The call to postpone the Convention is centred on fears that Banda’s enemies might ‘’overwhelm’’ and ‘’confound’’ him at the Convention and in turn ‘’weaken the party’’. The proponents of the suspension of the Convention fear that party members such as Ngandu Magande(Chair for Finance and Economics), Maureen Mwanawasa (former First Lady) and George Mpombo (Chair for Energy) will cause divisions and undermine the standing of President Rupiah Banda so much that he would go into the 2011 Elections as a weakened candidate!
They argue that the suspension of the Convention should be accepted since MMD’s competitors in the name of the PF and the UPND have not held competitive elections anyway!
But many feel that these calls by a few are selfish and unjustifiably pessimistic. The Convention was going to help Rupiah Banda create his own team. The party would also benefit from the renewal and new vibrancy that a Convention breathes into a party. In fact proponents of the cancellation or postponement of the Convention appear to fear the security of their own position than that of Rupiah Banda’s!
The current leadership was put together during the reign of President Mwanawasa and the loyalties and programs were therefore Mwanawasa’s.
Mwanawasa froze the position of the Vice-President resulting in the party not to have a Vice President. Further, because of the all disciplinary actions and defections that have occurred during the last two elections in 2006 and 2008, the party leadership consists of members that are mostly in acting or appointed positions. Clearly the certainty of the party leadership ought to be stronger than that!

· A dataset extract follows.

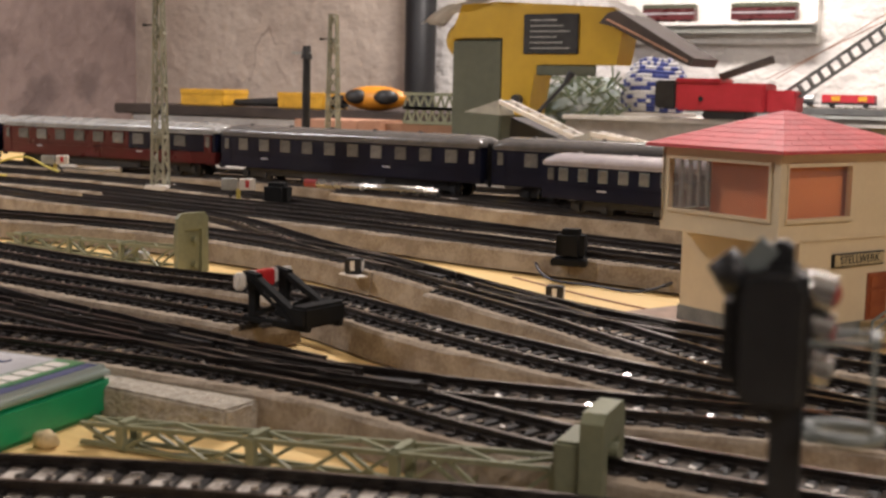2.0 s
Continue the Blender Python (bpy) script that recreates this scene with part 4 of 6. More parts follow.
# brick surround and the two windows
bm = bmesh.new()
box(bm, SX - 0.001, SX + 0.0004, WINS[0][0] - 0.0055, WINS[1][1] + 0.005, WZ0 - 0.002, WZ1 + 0.0035)
part("window_surround", bm, BRICKRED, shed, "dull red brick window surround")
part("sill", B((SX, SX + 0.0014, WINS[0][0] - 0.0065, WINS[1][1] + 0.006, WZ0 - 0.0042, WZ0 - 0.0022), bevel=0.0003), MORTAR, shed)
k = 0
for yy in (WINS[0][0] - 0.0032, (WINS[0][1] + WINS[1][0]) / 2, WINS[1][1] + 0.0028):
    for i in range(6):
        bm = bmesh.new()
        box(bm, SX, SX + 0.0009, yy - 0.0018, yy + 0.0018, WZ0 + i * 0.0019, WZ0 + i * 0.0019 + 0.0015, bevel=0.0002)
        part("brick", bm, BRICKRED, shed)
for y0, y1 in WINS:
    win = part("window", B((SX + 0.0002, SX + 0.0006, y0 + 0.0002, y1 - 0.0002, WZ0, WZ1)), WINYELLOW, shed, "pale yellow window")
    bm = bmesh.new()
    for y in (y0, y1):
        box(bm, SX, SX + 0.0011, y - 0.0004, y + 0.0004, WZ0, WZ1)
    for i in range(1, 4):
        y = y0 + (y1 - y0) * i / 4
        box(bm, SX, SX + 0.0010, y - 0.0002, y + 0.0002, WZ0, WZ0 + (0.0115 if i == 2 else 0.0074))
    box(bm, SX, SX + 0.0011, y0, y1, WZ0 + 0.0072, WZ0 + 0.0080)
    box(bm, SX, SX + 0.0011, y0, y1, WZ0 - 0.0006, WZ0 + 0.0002)
    part("window_frame", bm, DOORPOST, win)
    bm = bmesh.new()
    pts = [(y0 - 0.001, WZ1 - 0.0002), (y1 + 0.001, WZ1 - 0.0002), (y1 + 0.001, WZ1 + 0.0014), ((y0 + y1) / 2, WZ1 + 0.0026), (y0 - 0.001, WZ1 + 0.0014)]
    prism(bm, pts, "x", SX, SX + 0.0012)
    part("lintel", bm, MORTAR, win)
# tall doors and windows of the side wall
DOORS = ((-0.6345, -0.6035), (-0.5855, -0.5555))
for x0, x1 in DOORS:
    mid = (x0 + x1) / 2
    d = part("side_door", B((mid - 0.0012, mid + 0.0012, SY0 - 0.0010, SY0 + 0.001, 0.010, 0.060)), DOORPOST, shed, "tall arched double door with yellow panes")
    for a, b in ((x0, mid - 0.0014), (mid + 0.0014, x1)):
        bm = bmesh.new()
        c, r = (a + b) / 2, (b - a) / 2
        prism(bm, [(a, 0.012), (b, 0.012), (b, 0.056)] + [(c + r * math.cos(math.pi * i / 8), 0.056 + 0.006 * math.sin(math.pi * i / 8)) for i in range(1, 8)] + [(a, 0.056)], "y", SY0 - 0.0006, SY0 + 0.001)
        part("leaf", bm, DOORDARK, d)
        for q in range(2):
            part("pane", B((c - r * 0.46, c + r * 0.46, SY0 - 0.0010, SY0 - 0.0002, 0.0418 + q * 0.0070, 0.0482 + q * 0.0070)), WINYELLOW, d)
        part("glazing_bar", B((c - 0.0003, c + 0.0003, SY0 - 0.0013, SY0 - 0.0008, 0.0418, 0.0552)), DOORPOST, d)
rest = bmesh.new()
for i in range(22):
    for j in range(24):
        x = SXB + 0.004 + i * 0.0046 + (j % 2) * 0.0022
        z = SZ + 0.004 + j * 0.0028
        inside = any(x0 - 0.0045 < x < x1 + 0.0008 and z < 0.061 for x0, x1 in DOORS)
        if x < SX - 0.008 and z < SE - 0.002 and not inside:
            box(rest, x, x + rng.uniform(0.0034, 0.0042), SY0 - rng.uniform(0.0002, 0.0005), SY0 + 0.001, z, z + rng.uniform(0.0020, 0.0024))
tagged(part("side_masonry", rest, SIDEWALL, shed), kind="stuff")
# roof: two ribbed slopes
over, thick = 0.009, 0.0012
for s in (-1, 1):
    bm = bmesh.new()
    y_e, z_e = (SY0 - over, SE - 0.003) if s < 0 else (SY1 + over, SE - 0.003)
    z_r = SR + 0.0022
    prism(bm, [(y_e, z_e), (ym, z_r), (ym, z_r + thick), (y_e, z_e + thick)], "x", SXB - 0.006, SX + 0.007)
    slope = part("roof_slope", bm, GREENROOF, shed)
    for i in range(17):
        x = SXB - 0.004 + i * 0.0073
        bm = bmesh.new()
        bar(bm, (x, y_e, z_e + thick + 0.0002), (x, ym, z_r + thick + 0.0002), 0.0009)
        part("seam", bm, GREENROOF, slope)
    if s < 0:
        gut = bmesh.new()
        cyl(gut, (SXB - 0.006, y_e, z_e), (SX + 0.006, y_e, z_e), 0.0011, n=8)
        part("gutter", gut, GREENROOF, shed)
bm = bmesh.new()
bar(bm, (SXB - 0.0045, SY0 - 0.0085, SE - 0.004), (SXB - 0.001, SY0 - 0.002, SE - 0.010), 0.0014)
bar(bm, (SXB - 0.001, SY0 - 0.002, SE - 0.010), (SXB - 0.001, SY0 - 0.002, 0.004), 0.0014)
part("downpipe", bm, DARKMETAL, shed)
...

Many attribute the lacklustre performance and divisions of the party to this factor. Owing to the apparent divisions promoted by Maureen Mwanawasa, Ngandu Magande and George Mpombo and others, a similar spirit as arisen where Banda appear isolated and without party support.
There are few people that speak in defence of Banda. The attacks by his enemies in the party and in the Opposition have sharpened but the responses are limited to only, Minister of Information Ronnie Shikapwasha, Home Affairs Minister, Lameck Mangani and Minister of Works and Supply Mike Mlongoti. With the recent demise of Local Government Minister, Benny Tetamashimba, political attacks against Banda seem to meet a muted response.
It is for this reason that an early Convention would have provided the party with a renewed mandate and many persons that Banda has brought to the MMD would have had an opportunity to serve him loyally and with a determined vigour.
Although all provincial leaderships have endorsed the postponement of Convention and have recommended that President Rupiah Banda be the sole candidate for the 2011 Elections, the NEC is yet to make a decision on these matters.
CONCLUSION
Clearly the battle lines are drawn for the 2011 Elections.
The battle will be between the MMD’s candidate, President Rupiah Banda and the rest. If the Pact keeps its act together, it might threaten the hold on power by the MMD and President Rupiah Banda.
It is also important to note that the chances of the Opposition taking power from the MMD is likely to be spoilt by others keen to join the fray such as Charles Milupi, Elias Chipimo, Ngandu Magande, Maureen Mwanawasa and others.
President Rupiah Banda’s case is also spoilt by the constant and dedicated line of attacks he gets from The Post that has managed to shift public perceptions against him.
While the economy is good and the statistics do support such a position, Banda continues to suffer negative perceptions and his politics are not coming well and needs immediate revamping!
Some cooperating partners have swallowed the lie pushed by some media houses that Banda’s government is corrupt. However, most corruption cases that dent Banda’s government occurred during the reign of his predecessor, President Levy Mwanawasa.
The case below is a good example:
In her presentation to the Swedish Parliament, Gunilla Carlsson, Minister responsible for development assistance, stated that her primary duty was to Swedish taxpayers and the poor people of developing countries.
She gave examples about Zambia where corruption scandals were frequently reported in the press. She lamented that development assistance was failing to make a meaningful contribution to poverty alleviation efforts.
She also decried the failure by donors to put mechanisms that would detect fraud and corruption instead of relying upon whistle blowers! She also gave Parliament a detailed account of the corruption scandal at Zambia’s Ministry of Health:
‘’At the beginning of this summer, a corruption scandal was uncovered in the Zambian Ministry of Health. An investigation carried out by the Audit office revealed that ZMK32billion (approximately SEK50Million) was embezzled between 2008-2009! The embezzlement occurred in the ‘Basket Fund’’ contributed by Holland, Canada and Sweden. The other embezzlement occurred in the Global fund and Zambia’s own support from the state budget.’’
She lamented that aid in Zambia and other developing countries was operating in an environment where corruption is a constant feature. She asked parliamentarians whether it should be accepted that some Aid will be lost to corruption!
Carrlsson also wondered whether the West should believe Zambian Economist and writer Dambisa Moyo’s arguments that Aid was poisonous to the development of countries such as Zambia and whether Aid does form part of the problem and not the solution to Africa’s poverty.
The above example shows that Banda’s government has to up its game and fight off the negative perceptions.
Banda’s government has weathered the recession that affected our economy from the global crisis very well. His government has opened the copper mines that were closed during the worst period of the recession. His government has also spent huge sums of money in infrastructure development.

For example, government has spent over K800billion rehabilitating road infrastructure across the country. Banda’s government is clearly working! Yet he has been imprisoned by petty politics perpetuated by his enemies. He has to break free from this mould and set his own agenda.